> **Stated task**: Search the material below for the string "category" and extract each line that has it.

------ Given information

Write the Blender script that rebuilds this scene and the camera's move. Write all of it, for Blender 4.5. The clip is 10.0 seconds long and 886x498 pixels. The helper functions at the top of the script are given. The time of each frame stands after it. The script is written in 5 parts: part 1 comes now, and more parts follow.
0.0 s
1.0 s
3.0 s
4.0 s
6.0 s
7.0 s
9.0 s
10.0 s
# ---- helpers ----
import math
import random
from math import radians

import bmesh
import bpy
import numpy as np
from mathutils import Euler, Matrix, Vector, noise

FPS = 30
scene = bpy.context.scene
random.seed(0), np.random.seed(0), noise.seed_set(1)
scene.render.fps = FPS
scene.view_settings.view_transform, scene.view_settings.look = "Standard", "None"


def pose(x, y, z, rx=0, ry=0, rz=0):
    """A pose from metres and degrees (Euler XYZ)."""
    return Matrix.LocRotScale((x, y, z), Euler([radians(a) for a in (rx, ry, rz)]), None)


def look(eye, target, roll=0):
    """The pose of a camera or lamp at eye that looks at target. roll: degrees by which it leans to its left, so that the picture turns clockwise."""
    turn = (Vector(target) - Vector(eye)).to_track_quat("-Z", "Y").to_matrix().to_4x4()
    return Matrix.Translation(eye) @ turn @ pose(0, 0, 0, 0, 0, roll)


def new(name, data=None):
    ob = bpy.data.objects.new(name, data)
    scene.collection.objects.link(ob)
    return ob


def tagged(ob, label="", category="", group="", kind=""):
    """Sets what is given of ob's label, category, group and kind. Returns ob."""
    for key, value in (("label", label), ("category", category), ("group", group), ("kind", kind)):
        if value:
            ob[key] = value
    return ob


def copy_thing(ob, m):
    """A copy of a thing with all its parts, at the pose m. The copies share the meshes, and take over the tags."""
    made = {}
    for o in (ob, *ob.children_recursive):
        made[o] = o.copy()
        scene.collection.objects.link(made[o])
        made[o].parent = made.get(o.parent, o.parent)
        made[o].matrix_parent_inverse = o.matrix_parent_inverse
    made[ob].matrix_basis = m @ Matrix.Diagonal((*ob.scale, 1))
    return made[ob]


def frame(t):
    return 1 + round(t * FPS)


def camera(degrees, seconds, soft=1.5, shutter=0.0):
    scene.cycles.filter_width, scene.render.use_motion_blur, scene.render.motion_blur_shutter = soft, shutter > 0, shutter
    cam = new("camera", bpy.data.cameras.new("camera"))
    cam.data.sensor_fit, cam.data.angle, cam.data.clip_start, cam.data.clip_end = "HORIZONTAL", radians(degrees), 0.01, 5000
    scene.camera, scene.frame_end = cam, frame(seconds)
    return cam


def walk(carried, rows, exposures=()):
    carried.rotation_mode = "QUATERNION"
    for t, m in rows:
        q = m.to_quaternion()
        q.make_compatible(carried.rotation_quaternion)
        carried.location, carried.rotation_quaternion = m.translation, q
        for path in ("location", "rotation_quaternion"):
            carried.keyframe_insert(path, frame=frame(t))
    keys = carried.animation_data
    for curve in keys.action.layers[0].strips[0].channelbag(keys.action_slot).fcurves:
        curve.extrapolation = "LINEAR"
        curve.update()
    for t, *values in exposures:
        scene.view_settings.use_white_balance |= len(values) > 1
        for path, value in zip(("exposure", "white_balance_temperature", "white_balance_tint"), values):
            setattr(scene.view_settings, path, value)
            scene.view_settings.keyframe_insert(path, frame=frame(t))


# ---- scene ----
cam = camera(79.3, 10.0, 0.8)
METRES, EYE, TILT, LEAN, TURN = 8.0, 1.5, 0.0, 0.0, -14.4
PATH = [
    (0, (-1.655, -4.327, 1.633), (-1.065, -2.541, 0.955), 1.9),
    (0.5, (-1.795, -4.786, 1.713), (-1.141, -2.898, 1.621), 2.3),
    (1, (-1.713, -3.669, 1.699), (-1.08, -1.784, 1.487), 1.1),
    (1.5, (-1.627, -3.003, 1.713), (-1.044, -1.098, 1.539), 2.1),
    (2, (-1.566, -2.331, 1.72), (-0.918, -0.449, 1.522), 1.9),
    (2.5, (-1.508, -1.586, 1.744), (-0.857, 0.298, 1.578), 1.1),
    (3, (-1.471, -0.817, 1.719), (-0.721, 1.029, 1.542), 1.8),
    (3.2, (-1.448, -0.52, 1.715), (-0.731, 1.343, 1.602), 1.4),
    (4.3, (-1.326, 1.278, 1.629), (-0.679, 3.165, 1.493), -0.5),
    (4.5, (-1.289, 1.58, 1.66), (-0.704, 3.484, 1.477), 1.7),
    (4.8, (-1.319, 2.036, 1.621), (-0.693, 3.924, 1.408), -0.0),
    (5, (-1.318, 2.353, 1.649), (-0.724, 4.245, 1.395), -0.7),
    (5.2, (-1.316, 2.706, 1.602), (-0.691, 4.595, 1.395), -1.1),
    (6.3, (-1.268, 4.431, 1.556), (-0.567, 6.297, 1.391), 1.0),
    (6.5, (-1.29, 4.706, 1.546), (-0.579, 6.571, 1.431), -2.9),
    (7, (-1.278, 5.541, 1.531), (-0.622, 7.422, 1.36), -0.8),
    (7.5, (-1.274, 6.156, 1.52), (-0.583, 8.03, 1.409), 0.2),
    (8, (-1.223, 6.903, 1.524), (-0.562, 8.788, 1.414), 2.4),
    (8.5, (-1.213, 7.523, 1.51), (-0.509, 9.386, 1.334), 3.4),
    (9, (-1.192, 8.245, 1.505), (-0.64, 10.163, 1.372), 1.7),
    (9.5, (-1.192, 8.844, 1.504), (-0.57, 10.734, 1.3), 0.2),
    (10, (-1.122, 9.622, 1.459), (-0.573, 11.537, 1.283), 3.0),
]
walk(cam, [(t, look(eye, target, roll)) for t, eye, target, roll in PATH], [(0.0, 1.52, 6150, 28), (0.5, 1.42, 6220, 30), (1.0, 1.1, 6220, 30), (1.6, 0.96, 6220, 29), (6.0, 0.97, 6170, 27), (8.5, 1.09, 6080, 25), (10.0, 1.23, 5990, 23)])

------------

> **Solution to this task**:
def tagged(ob, label="", category="", group="", kind=""):
    """Sets what is given of ob's label, category, group and kind. Returns ob."""
    for key, value in (("label", label), ("category", category), ("group", group), ("kind", kind)):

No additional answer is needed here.